The Raleigh sit ins began around 10.30 am. In each store the lunch counters “were immediately closed when the Negro [sic] students asked for service.” “Walgreen’s drug store closed its lunch counter shortly after 11 am. ‘We just shut the fountain [down] in the interest of public safety,’ [the store manager said].” (N&O, Feb. 11 and 12, 1960)

Photo courtesy The News & Observer

Photo courtesy The News & Observer

This photo of the student protesters appeared on the front page of the N&O on Feb. 11, 1960. Below, a group of students is confronted by the ‘Closed in the Interest of Public Safety’ placard blocking access to Walgreen’s lunch counter.

Photo courtesy The News & Observer

Photo courtesy The News & Observer

McLellan’s closed its entire store at 2 pm, following a scuffle with a free-lance photographer, McLellan’s management and a handful of jeering whites. Walgreens closed its store shortly afterwards when several students occupied the lunch counter. (N&O, Feb. 11 and 12, 1960)

Photo courtesy The News & Observer

Photo courtesy The News & Observer

A group of white men block the entrance to Eckerd’s Drug Store on Fayetteville St. during the sit in protests.

In the ensuing months the sit-in protests spread throughout the South. Finally, in July, the national drugstore chains agreed to serve all “properly dressed and well behaved people,” regardless of race. (The Sit-Ins of 1960, Civil Rights Movement Veterans) Ultimately, the Civil Rights Act of 1964 eliminated all segregation laws in the U.S.

 

Our Flashback Friday ‘real photo’ postcard this week was published by Graycraft Card Co., of Danville, VA.

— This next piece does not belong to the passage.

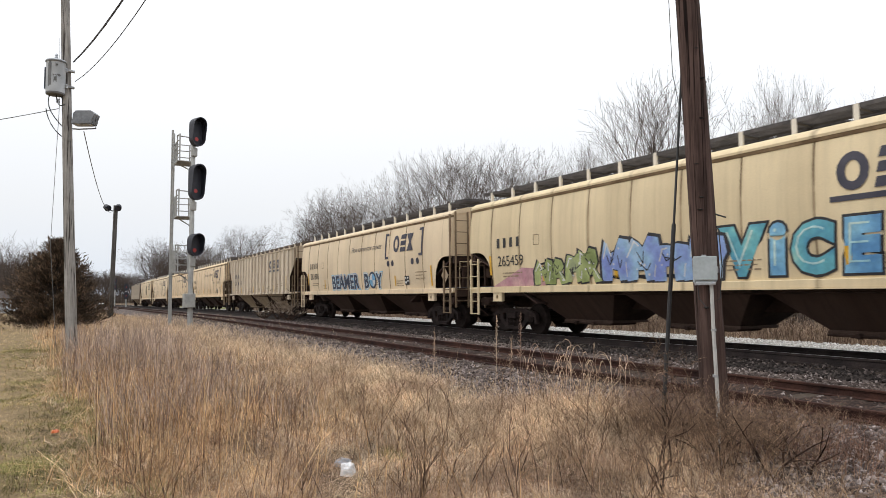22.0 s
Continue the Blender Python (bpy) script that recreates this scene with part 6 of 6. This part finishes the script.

Graycraft Card Co. (mid-20th century)
Danville, VA

Danville, Virginia holds an important place in the production of picture postcards in the 20th century. During the 1940s and ’50s Graycraft Card Co. produced black-and-white images of communities all over the South. The company published so many scenes from Southern communities that the cards today provide the core of many view-card collections.

 

“Flashback Friday” is a weekly feature of Goodnight, Raleigh! in which we showcase vintage postcards depicting our historic capital city. We hope you enjoy this week end treat!